Students at Elgin High School who want to get a jump on their college education have great resource available — Austin Community College’s Early College Start program. 

Getting a college education can be a huge boost for any young person’s career, but it is also expensive. Early College Start can be a big help. The program allows juniors and seniors to enroll in ACC for college credit while still in high school. In most cases, the courses are dual credit. 

Tuition is waived and the students can take up to two courses per semester. The program has been a big hit at Elgin High School. From 2009 to 2010, participation increased 89 percent. There were 85 students in the program during the fall semester, an 84.8 percent increase over last fall. 
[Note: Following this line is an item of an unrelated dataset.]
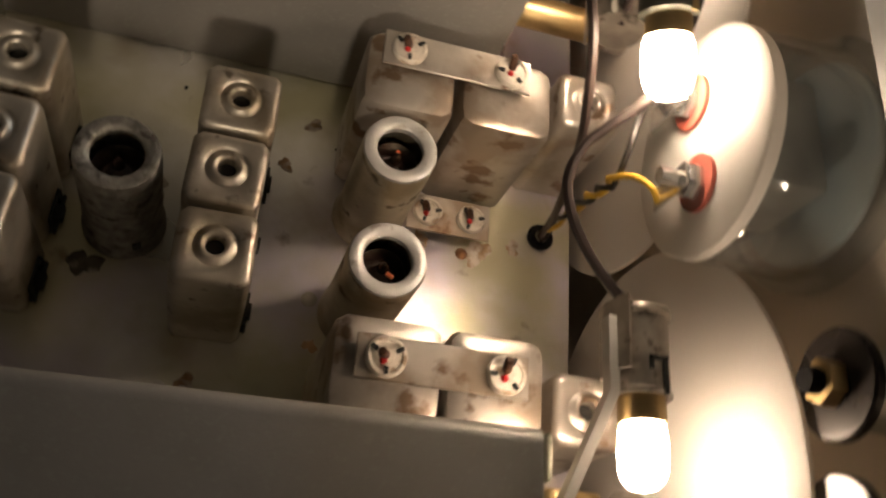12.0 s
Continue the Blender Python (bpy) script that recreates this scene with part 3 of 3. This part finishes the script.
# ---- trimmer blocks near the front ----
def build_trimmer(parent, x, y, z, r, turn, red=True):
    t = part("trimmer", lathe([(0, 0.0), (r, 0.0), (r, 0.0012), (r * 0.93, 0.0017), (r * 0.80, 0.0017), (r * 0.74, 0.0013), (r * 0.40, 0.0013), (r * 0.36, 0.0018), (0, 0.0018)], 26, m=pose(x, y, z)), M_CERAMIC, parent, "white ceramic trimmer, stained")
    for k in range(3):
        part("notch", moved(box_bm(r * 0.52, r * 0.90, -0.0005, 0.0005, 0.0012, 0.0020), pose(x, y, z, 0, 0, turn + 120 * k)), M_CLIP, t)
    part("screw", lathe([(0, 0.0062), (0.0008, 0.0062), (0.0011, 0.0058), (0.0012, 0.0016)], 12, m=pose(x + 0.0004, y, z, -16, 12, turn)), M_RUST_DARK, t, "dark trimmer screw")
    if red:
        part("paint_dab", lathe([(0, 0.0010), (0.0006, 0.0008), (0.0010, 0.0001), (0.0010, 0)], 7, m=pose(x - 0.0012, y + 0.0008, z + 0.0018)), M_RED, t, "red paint dab")
    return t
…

“It’s a great experience to take these courses while you’re in high school,” said Mison Zuniga, director of the Early College Start program. “Most students graduate high school and then have a difficult first semester at college. This gives them a chance to take college courses while they still have the support of family and teachers.”

Zuniga said students who take at least one college course in high school are much more likely to attend college. The experience teaches time management, how to communicate with the college faculty and where to get help with course work.

Elgin High School senior Colin Ashby is taking Early College Start classes and is already well into his college career. 

“I decided to do this because I felt like I wasn’t getting ready for college,” he said. “I wanted to dive right into it. It’s like a scholarship in itself. I now only need three years to get a Bachelors Degree.”

This semester, Colin is taking Human Growth and Development and English Composition 2. He has already taken Government, Speech, Psychology, History 1 and 2, English 1, and Spanish 1 and 2.

It hasn’t been easy, Colin says. “The professors are more strict than our high school teachers. When it’s the deadline, it’s the deadline. I go to school in the day, work at Southside BBQ and Market in the afternoon and at night I do homework.” Still he feels it has been worth it. “I realize how much this is saving me. It would be foolish not to.”

There are other benefits as well. “I have a better outlook on life,” he said. “I don’t take things for granted. It has taught me dedication, discipline and boosted my self-confidence.”

At the end of this semester in May, he will have 38 credits, more than enough for one year of college. All he had to pay for was his textbooks. Those can be pricey, but he still saved lots of money, approximately $200 per course. He estimates that he has saved between $10,000 and $20,000 worth of tuition. 

Colin plans to attend Texas State University in San Marcos and major in mass communications.